1971: A flyover of Shackleton Crater at the moon’s south pole reveals a much higher concentration of water ice than exists at Apollo 15’s planned landing site at Mare Frigoris. With pressure from both mission commander Ed Baldwin and from the White House itself, concerned that finding water ice on the lunar surface could jumpstart plans for a permanently occupied lunar military base ahead of the Soviets, Apollo 15’s flight plan is changed late in the game, but Baldwin and Cobb still manage to bring their lunar module in for a safe landing…but on the rim of the crater, rather than inside it, where so little sunlight hits the crater floor that it’s impossible to see. But the ice isn’t on the rim in the sunlight, and another major change to the mission plan is made: one of the astronauts must rappel into the crater with a makeshift harness made of items that were never intended to serve that purpose.
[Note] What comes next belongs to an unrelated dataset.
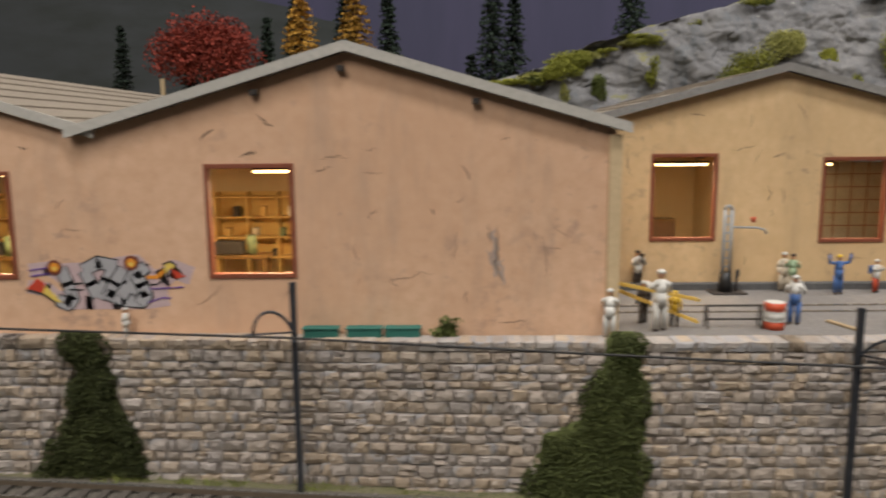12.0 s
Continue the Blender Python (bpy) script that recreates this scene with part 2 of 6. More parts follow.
def n3(x, y, z, s):
    return noise.noise(Vector((x, y, z)) * s)


def fbm(x, y, z, s, octaves=4):
    return noise.fractal(Vector((x, y, z)) * s, 1.0, 2.0, octaves)


M_LOWGROUND = surface("lower_ground", (0.13, 0.135, 0.045), 0.95, (0.17, 0.145, 0.10), 3.5, 0.22, 0.8, 0.8, grain=14, speckle=(0.055, 0.07, 0.02), speckle_at=0.56)
relief("ground", -48, 56, 20.2, 46, 208, 50, lambda x, y: low_z(x) + 0.10 * n3(x, y, 0, 0.7) + 0.05 * n3(x, y, 3, 2.5) + max(0, y - 26.2) * 0.10 * (1 if x > 14 else 0.3) - 0.10, M_LOWGROUND, "scattered earth and short grass beside the lower track", keep=lambda x, y: x < 43.6 or y > 23)
structure("table_frame", box(B(), -48, 44.0, 20.25, 41, -16, -4.6), M_BLACKCLOTH, "dark painted board under the layout")
structure("table_front", box(B(), -48, 44.2, 19.8, 20.2, -98, -3.5), M_BLACKCLOTH, "dark painted front board of the layout")

WALL = [(-48, 27.4), (-20, 27.3), (0, 26.7), (10, 26.75), (20, 27.55), (26, 28.4), (32, 29.5), (37, 30.9), (40.9, 31.9)]


def wall_top(x):
    return 4.96 - 0.004 * max(-20, min(41, x))


YARD = [(a, b + 0.3) for a, b in WALL] + [(41.0, 44), (41.0, 100), (-60, 100), (-60, 28)]
M_YARD = surface("grassy_yard_ground", (0.30, 0.25, 0.145), 0.95, (0.15, 0.145, 0.06), 5.0, 0.35, 0.7, 1.0, grain=9, speckle=(0.40, 0.34, 0.22), speckle_at=0.57)
slab("yard_ground", YARD, 3.6, 4.72, M_YARD, "flat upper yard ground with short grass and earth")
relief("yard_back", 40.9, 150, 31.2, 100, 180, 120, lambda x, y: 4.72 + 0.06 * n3(x, y, 0, 0.6) - 0.05, M_YARD, "flat grassy ground behind the tunnel wall", keep=lambda x, y: y > 32 + max(0, x - 41) * 0.32 and (x < 66 or y > 50))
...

Molly Cobb, pointing out that she’s lighter, is the ideal candidate…but the search for the all-important ice could become a life-or-death mission.
written by David Weddle & Bradley Thompson
directed by Sergio Mimica-Gezzan
music by Jeff RussoCast: Joel Kinnaman (Edward Baldwin), Michael Dorman (Gordo Stevens), Sarah Jones (Tracy Stevens), Shantel VanSanten (Karen Baldwin), Jodi Balfour (Ellen Waverly), Wrenn Schmidt (Margo Madison), Chris Bauer (Deke Slayton), Sonya Walger (Molly Cobb), Eric Ladin (Gene Kranz), Michael J. Harney (Jack Broadstreet), Dan Donohue (Thomas Paine), Krys Marshall (Danielle Poole), Lenny Jacobson (Wayne Cobb), Edwin Hodge (Clayton Poole), Dave Power (Frank Sedgewick), Noah Harpster (Bill Strausser), Nick Toren (Tim “Bird Dog” McKiernan), Daniel Scott Robbins (Hank Poppen), Nick Wechsler (Fred), Teddy Blum (young Shane Baldwin), Jason Scott David (young Daniel Stevens), William Lee Holler (young Jimmy Stevens), Tracy Mulholland (Gloria Sedgewick), Benjamin Seay (Ray Schumer), Korey Simeone (Doctor Chase), Nick Heyman (Sentry)
Notes: In the alternate timeline of For All Mankind, the Apollo missions upgrade to something a bit more modern than the DSKY computers that powered the real Apollo missions. In reality, ice wasn’t discovered to be likely in Shackleton Crater until 2012, when NASA’s Lunar Reconnaissance Orbiter detected signs that nearly a quarter of the surface material in the crater was probably water ice.